One scholar has compared the study of religion to the work of an actor. Just as an actor strives to faithfully portray the values, world view, and understandings of a character, the scholar of religion strives to portray as faithfully as possible the beliefs and world view of the adherents of a particular religion. Whether the actor agrees or disagrees with what the character does, thinks and says is irrelevant - at least while he/she is on stage. The actor certainly does not give up his own convictions; he simply "brackets" them while portraying the character. At the end of the day, he resumes his own identity.

Foremost among advocates of the phenomenological approach was the 20th century scholar, Mircea Eliade who argued:

"A religious phenomenon will only be recognized as such if it is grasped at its own level, that is to say, if it is studied as something religious.
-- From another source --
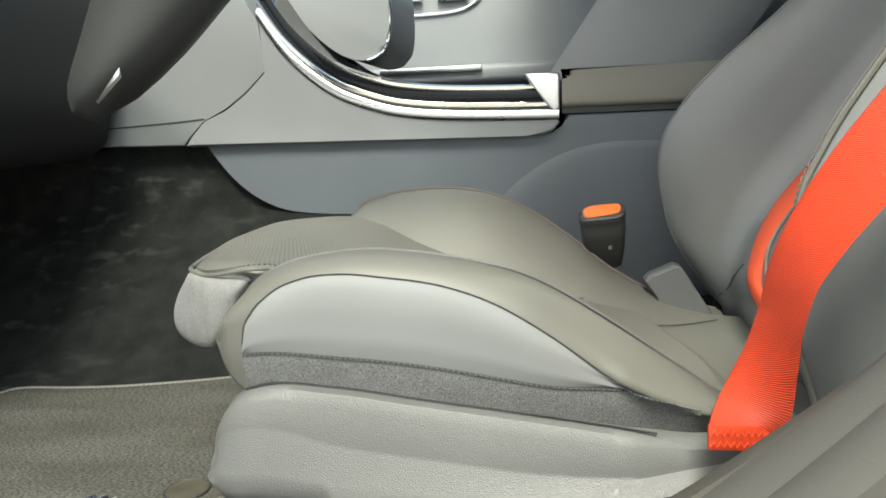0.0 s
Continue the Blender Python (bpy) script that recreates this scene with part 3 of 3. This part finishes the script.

To try to grasp the essence of such a phenomenon by means of physiology, sociology, economics, linguistics, art or any other study is false; it misses the one unique and irreducible element in it - the element of the sacred."

While phenomenology has advantages over other approaches to the study of religion, it also has limitations and potential problems. For example, a description of a religious phenomenon may be overly simplistic. In addition, how can one decide if the perspective of an insider is accurate? Moreover, explanations of the causes of religious phenomena can be both necessary and valid.

It is therefore important to give some attention to hermeneutics: the art of interpretation. Hermeneutics attempts to set forth principles that insure a valid interpretation of religious phenomena. For an interpretation to be valid, both description and explanation must be combined. Consequently, three principles of interpretation can be suggested:

Understanding must precede explanation. In other words, attempts at explanations of religious beliefs and phenomena are legitimate when combined with an honest attempt to understand them.

Description and explanations must not limited to describing in terms acceptable to the "insider"

Multiple explanations are allowed since they help avoid reductionism and show the depth and intricacies of religious phenomena.

This is the approach taken by most comparative religious studies. It seeks to isolate and describe different types of religious phenomena by means of comparison and contrast. For example, phenomenology might look at the symbolism and use of water in different modern and ancient religions. It could describe sacrifice, sacred meals, stories, religious leadership as found in various religions. Through description, comparison and contrast we come to see common and pervasive forms of religious experience. At the same time, these common forms of religion will be analyzed and various explanations will be suggested. In analysis and interpretation, we are most likely to rely on the social sciences and other disciplines mentioned above. This combination of phenomenology and interpretation is the approach that we will most commonly employ in our study of religion.